Given records:
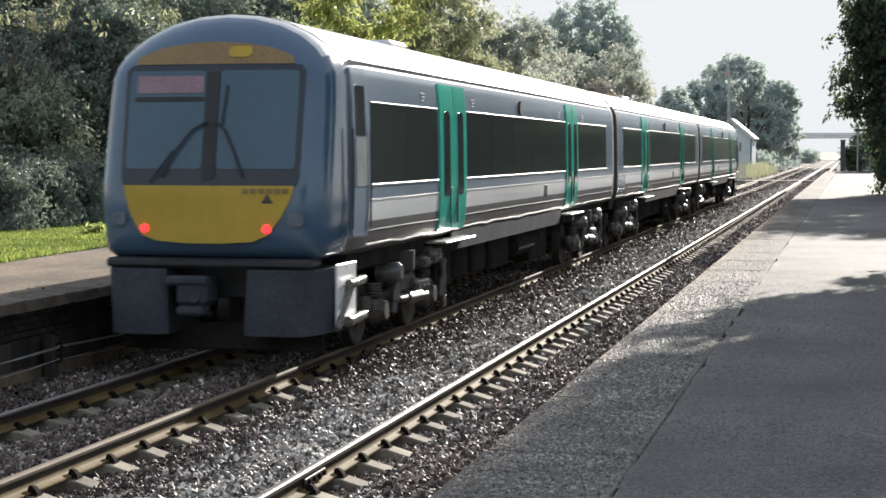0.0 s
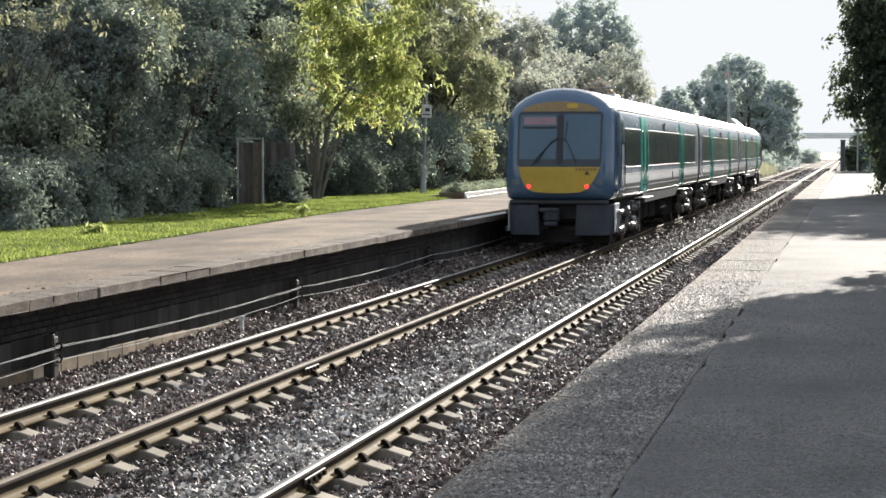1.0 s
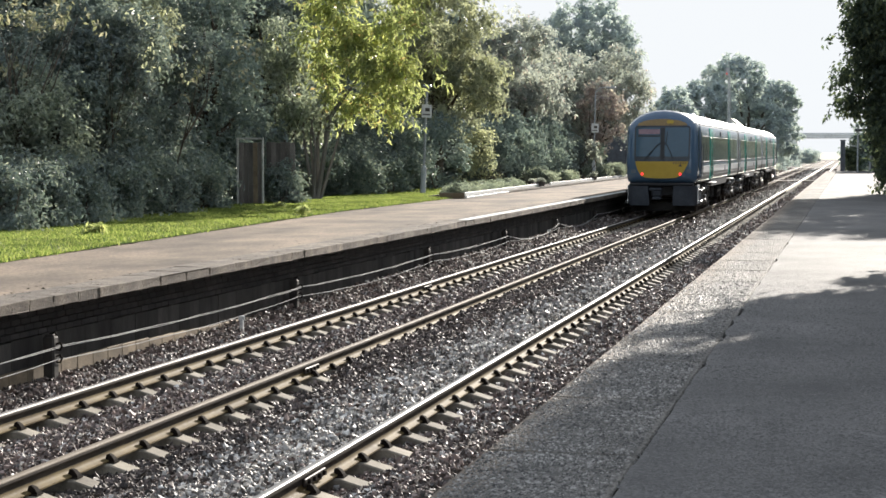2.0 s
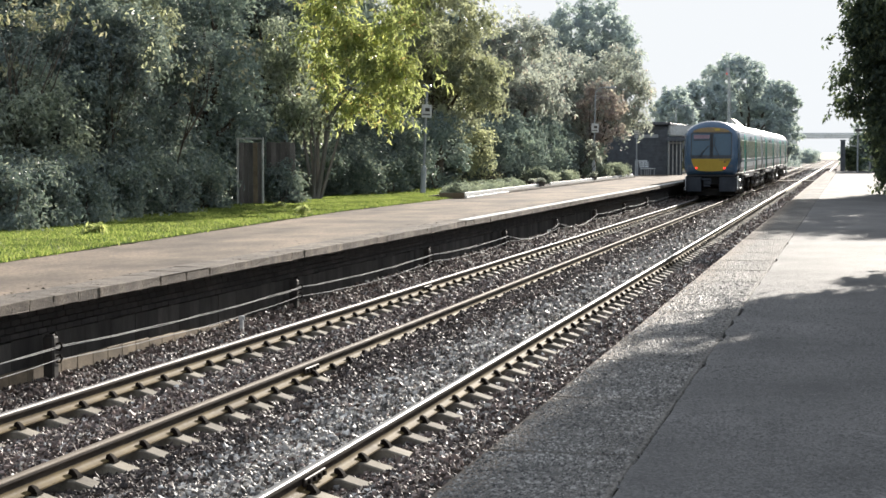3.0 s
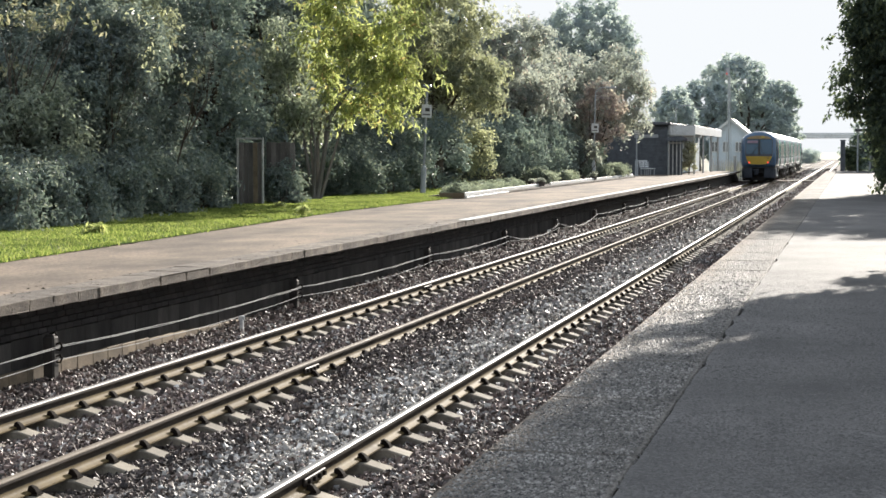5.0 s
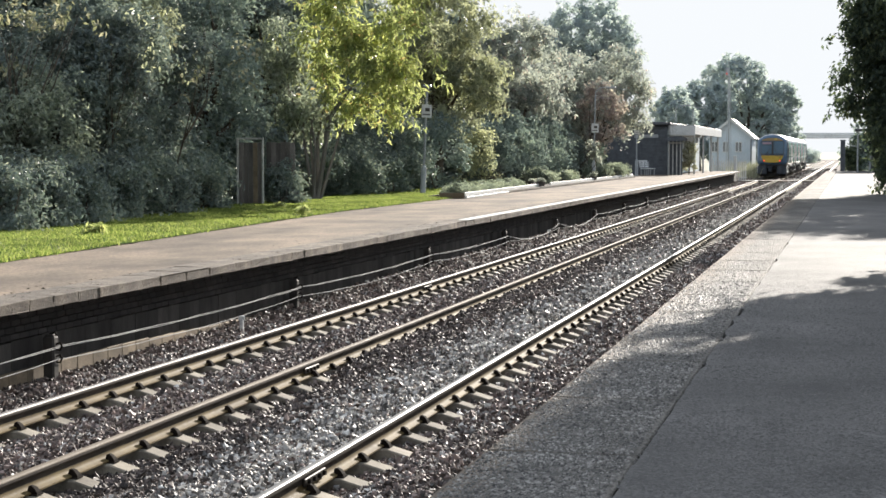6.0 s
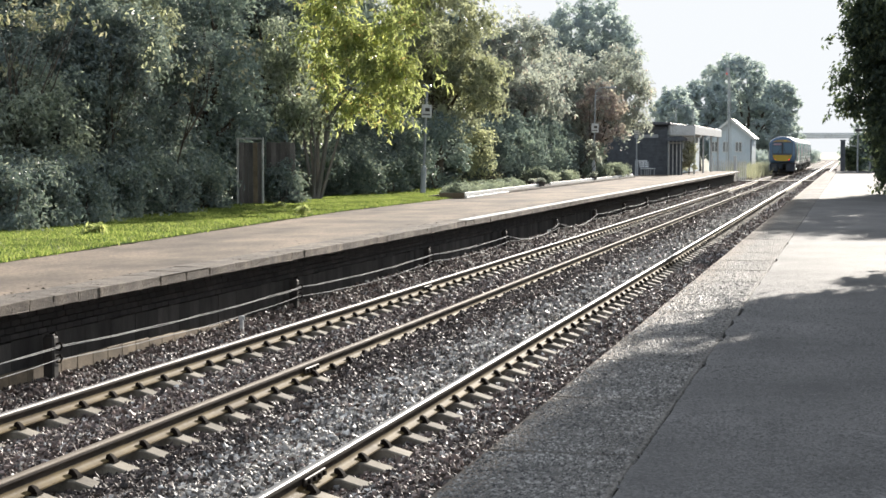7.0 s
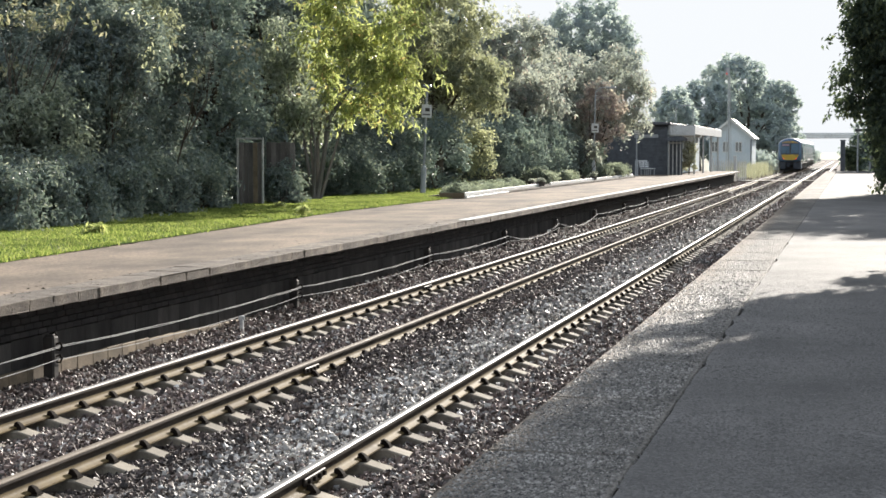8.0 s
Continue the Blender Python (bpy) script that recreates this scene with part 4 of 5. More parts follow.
    s.box((-0.16, 0.05, 0.66), (0.30, 0.26, 0.10), 0.03)
    part("coupler", s, M_SKIRT, t, "grey automatic coupler")
    s = Shape().box((0, 0.55, 0.34), (2.3, 0.06, 0.30), 0.02)
    part("rail_guard", s, M_UNDER, t, "black guard plate below the coupler")
    # cab side
    for g in (-1, 1):
        d = part("cab_door", on_side(g, 0.98, 1.58, 1.42, 3.26, 0.012, 0.04), M_SIDE, t, "slate cab door", 30)
        part("cab_window", on_side(g, 1.08, 1.46, 2.52, 3.07, 0.020, 0.04), M_GLASS_DARK, d, "dark cab door window", 30)
        part("cab_droplight", on_side(g, 1.06, 1.50, 1.96, 2.50, 0.020, 0.04), M_DROPLIGHT, d, "pale lower window pane", 30)
        for y in (0.90, 1.64):
            s = Shape()
            s.tube([(g * (side_x(z) + 0.03), y, z) for z in (1.5, 2.0, 2.6)], 0.012, 6)
            part("grab_rail", s, M_BLACK, d, "black grab rail")
    car_sides(t, True)
    underframe(t, True)
    bogie(t, 4.35)
    bogie(t, 4.35 + 15.9)
    s = Shape()
    s.box((0.45, 5.6, 3.74), (0.5, 0.9, 0.16), 0.04)
    part("roof_unit", s, M_ROOF, t, "pale roof ventilator unit")
    prof = [(x, z if z > 1.3 else 1.0) for x, z in SIDE]
    prof += [(-x, z) for x, z in prof[-2:0:-1]]
    s, n = Shape(), len(prof)
    for k in range(17):
        q = 0.985 if k % 2 else 0.95
        s.v += [(x * q, CAR - 0.03 + 0.455 * k / 16, 2.35 + (z - 2.35) * q * 1.01) for x, z in prof]
        s.f += [((k - 1) * n + i, (k - 1) * n + (i + 1) % n, k * n + (i + 1) % n, k * n + i) for i in range(n) if k]
    s.m = [0] * len(s.f)
    part("gangway", s, M_BLACK, t, "black ribbed gangway bellows", 10)
    part("drawbar", Shape().box((0, CAR + 0.12, 0.86), (0.3, 0.5, 0.3), 0.05), M_BLACK, t, "black drawbar")
    return t


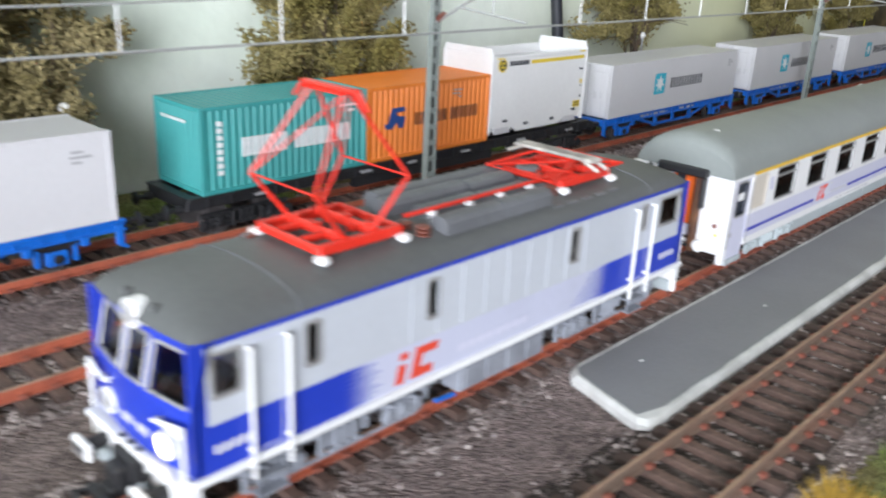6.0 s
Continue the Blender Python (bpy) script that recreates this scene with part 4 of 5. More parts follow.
# ---- locomotive ----
def locomotive():
    c = thing("electric_locomotive", "cobalt blue and pale grey electric locomotive with red pantographs", "locomotive", (track_x("t3", 600) - 1.8, 521.5, 0), "passenger train")
    c.scale = (1.08, 0.97, 1.08)
    L, X = 162.0, 15.8
    side_wins = [(23.4, 26.9, 23.0, 30.8), (54.6, 58.2, 23.0, 30.8), (104.6, 108.4, 23.0, 30.8)]
    cab = [(4.0, 10.0, 23.6, 31.0), (L - 15.0, L - 4.5, 23.6, 31.0)]
    doors = [(11.6, 18.4, 11.4, 31.0), (L - 27.6, L - 20.4, 11.4, 31.0)]

    def colour(y, z):
        if z > 32.3:
            return 0
        if min(y, L - y) < 3.0:
            return 0
        if z < 19.2:
            return 3 if y < L / 2 else 4
        return 1

    for sx in (-1, 1):
        s = Solid()
        door_wins = [(L - 24.4, L - 21.6, 24.4, 30.8)]
        s.wall([0, 3, L / 2, L - 3, L], [11.0, 19.2, 32.3, 33.4], side_wins + cab + door_wins, sx * X, sx * (X - 0.9), colour)
        part("side_wall", s, [M_LOCO_BLUE, M_LOCO_GREY, M_LOCO_LILAC, M_FADE_FRONT, M_FADE_REAR], c)
        for a, b, z0, z1 in side_wins + cab + door_wins:
            f = Solid()
            ring_x(f, round_rect(a - 0.3, b + 0.3, z0 - 0.3, z1 + 0.3, 0.8), round_rect(a + 0.4, b - 0.4, z0 + 0.4, z1 - 0.4, 0.6), sx * (X - 0.5), sx * (X + 0.12))
            w = part("window", f, M_ALU, c)
            part("pane", Solid().box(min(sx * (X - 0.5), sx * (X - 0.38)), max(sx * (X - 0.5), sx * (X - 0.38)), a, b, z0, z1), M_GLASS, w)
        s = Solid()
        for k in range(9):
            y = 50 + k * 7.6
            s.box(min(sx * (X - 0.1), sx * (X + 0.16)), max(sx * (X - 0.1), sx * (X + 0.16)), y, y + 0.35, 19.6, 31.6)
        part("panel_seam", s, M_LOCO_GREY, c)
        s = Solid()
        s.box(min(sx * (X - 1.2), sx * (X + 0.9)), max(sx * (X - 1.2), sx * (X + 0.9)), -1.0, L + 1.0, 9.6, 11.0, 0, 0.25)
        part("sill", s, M_WHITE, c, "white lower sill")
        for a, b, *_ in doors:
            for e in (a - 0.6, b + 0.6):
                s = Solid()
                s.rod((sx * (X + 1.1), e, 7.4), (sx * (X + 1.1), e, 30.6), 0.42, 8)
                s.rod((sx * X, e, 30.4), (sx * (X + 1.3), e, 30.4), 0.4, 6)
                s.rod((sx * X, e, 12.4), (sx * (X + 1.3), e, 12.4), 0.4, 6)
                part("handrail", s, M_WHITE, c, "white handrail")
            s = Solid()
            for z in (3.0, 6.2):
                s.box(min(sx * (X - 1.5), sx * (X + 1.3)), max(sx * (X - 1.5), sx * (X + 1.3)), a, b, z, z + 0.5, 0, 0.1)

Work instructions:
Copy the data word for word. Pictures do not go in the copy.

Answer to this problem:
0.0 s
1.0 s
2.0 s
3.0 s
5.0 s
6.0 s
7.0 s
8.0 s
Continue the Blender Python (bpy) script that recreates this scene with part 4 of 5. More parts follow.
    s.box((-0.16, 0.05, 0.66), (0.30, 0.26, 0.10), 0.03)
    part("coupler", s, M_SKIRT, t, "grey automatic coupler")
    s = Shape().box((0, 0.55, 0.34), (2.3, 0.06, 0.30), 0.02)
    part("rail_guard", s, M_UNDER, t, "black guard plate below the coupler")
    # cab side
    for g in (-1, 1):
        d = part("cab_door", on_side(g, 0.98, 1.58, 1.42, 3.26, 0.012, 0.04), M_SIDE, t, "slate cab door", 30)
        part("cab_window", on_side(g, 1.08, 1.46, 2.52, 3.07, 0.020, 0.04), M_GLASS_DARK, d, "dark cab door window", 30)
        part("cab_droplight", on_side(g, 1.06, 1.50, 1.96, 2.50, 0.020, 0.04), M_DROPLIGHT, d, "pale lower window pane", 30)
        for y in (0.90, 1.64):
            s = Shape()
            s.tube([(g * (side_x(z) + 0.03), y, z) for z in (1.5, 2.0, 2.6)], 0.012, 6)
            part("grab_rail", s, M_BLACK, d, "black grab rail")
    car_sides(t, True)
    underframe(t, True)
    bogie(t, 4.35)
    bogie(t, 4.35 + 15.9)
    s = Shape()
    s.box((0.45, 5.6, 3.74), (0.5, 0.9, 0.16), 0.04)
    part("roof_unit", s, M_ROOF, t, "pale roof ventilator unit")
    prof = [(x, z if z > 1.3 else 1.0) for x, z in SIDE]
    prof += [(-x, z) for x, z in prof[-2:0:-1]]
    s, n = Shape(), len(prof)
    for k in range(17):
        q = 0.985 if k % 2 else 0.95
        s.v += [(x * q, CAR - 0.03 + 0.455 * k / 16, 2.35 + (z - 2.35) * q * 1.01) for x, z in prof]
        s.f += [((k - 1) * n + i, (k - 1) * n + (i + 1) % n, k * n + (i + 1) % n, k * n + i) for i in range(n) if k]
    s.m = [0] * len(s.f)
    part("gangway", s, M_BLACK, t, "black ribbed gangway bellows", 10)
    part("drawbar", Shape().box((0, CAR + 0.12, 0.86), (0.3, 0.5, 0.3), 0.05), M_BLACK, t, "black drawbar")
    return t


6.0 s
Continue the Blender Python (bpy) script that recreates this scene with part 4 of 5. More parts follow.
# ---- locomotive ----
def locomotive():
    c = thing("electric_locomotive", "cobalt blue and pale grey electric locomotive with red pantographs", "locomotive", (track_x("t3", 600) - 1.8, 521.5, 0), "passenger train")
    c.scale = (1.08, 0.97, 1.08)
    L, X = 162.0, 15.8
    side_wins = [(23.4, 26.9, 23.0, 30.8), (54.6, 58.2, 23.0, 30.8), (104.6, 108.4, 23.0, 30.8)]
    cab = [(4.0, 10.0, 23.6, 31.0), (L - 15.0, L - 4.5, 23.6, 31.0)]
    doors = [(11.6, 18.4, 11.4, 31.0), (L - 27.6, L - 20.4, 11.4, 31.0)]

    def colour(y, z):
        if z > 32.3:
            return 0
        if min(y, L - y) < 3.0:
            return 0
        if z < 19.2:
            return 3 if y < L / 2 else 4
        return 1

    for sx in (-1, 1):
        s = Solid()
        door_wins = [(L - 24.4, L - 21.6, 24.4, 30.8)]
        s.wall([0, 3, L / 2, L - 3, L], [11.0, 19.2, 32.3, 33.4], side_wins + cab + door_wins, sx * X, sx * (X - 0.9), colour)
        part("side_wall", s, [M_LOCO_BLUE, M_LOCO_GREY, M_LOCO_LILAC, M_FADE_FRONT, M_FADE_REAR], c)
        for a, b, z0, z1 in side_wins + cab + door_wins:
            f = Solid()
            ring_x(f, round_rect(a - 0.3, b + 0.3, z0 - 0.3, z1 + 0.3, 0.8), round_rect(a + 0.4, b - 0.4, z0 + 0.4, z1 - 0.4, 0.6), sx * (X - 0.5), sx * (X + 0.12))
            w = part("window", f, M_ALU, c)
            part("pane", Solid().box(min(sx * (X - 0.5), sx * (X - 0.38)), max(sx * (X - 0.5), sx * (X - 0.38)), a, b, z0, z1), M_GLASS, w)
        s = Solid()
        for k in range(9):
            y = 50 + k * 7.6
            s.box(min(sx * (X - 0.1), sx * (X + 0.16)), max(sx * (X - 0.1), sx * (X + 0.16)), y, y + 0.35, 19.6, 31.6)
        part("panel_seam", s, M_LOCO_GREY, c)
        s = Solid()
        s.box(min(sx * (X - 1.2), sx * (X + 0.9)), max(sx * (X - 1.2), sx * (X + 0.9)), -1.0, L + 1.0, 9.6, 11.0, 0, 0.25)
        part("sill", s, M_WHITE, c, "white lower sill")
        for a, b, *_ in doors:
            for e in (a - 0.6, b + 0.6):
                s = Solid()
                s.rod((sx * (X + 1.1), e, 7.4), (sx * (X + 1.1), e, 30.6), 0.42, 8)
                s.rod((sx * X, e, 30.4), (sx * (X + 1.3), e, 30.4), 0.4, 6)
                s.rod((sx * X, e, 12.4), (sx * (X + 1.3), e, 12.4), 0.4, 6)
                part("handrail", s, M_WHITE, c, "white handrail")
            s = Solid()
            for z in (3.0, 6.2):
                s.box(min(sx * (X - 1.5), sx * (X + 1.3)), max(sx * (X - 1.5), sx * (X + 1.3)), a, b, z, z + 0.5, 0, 0.1)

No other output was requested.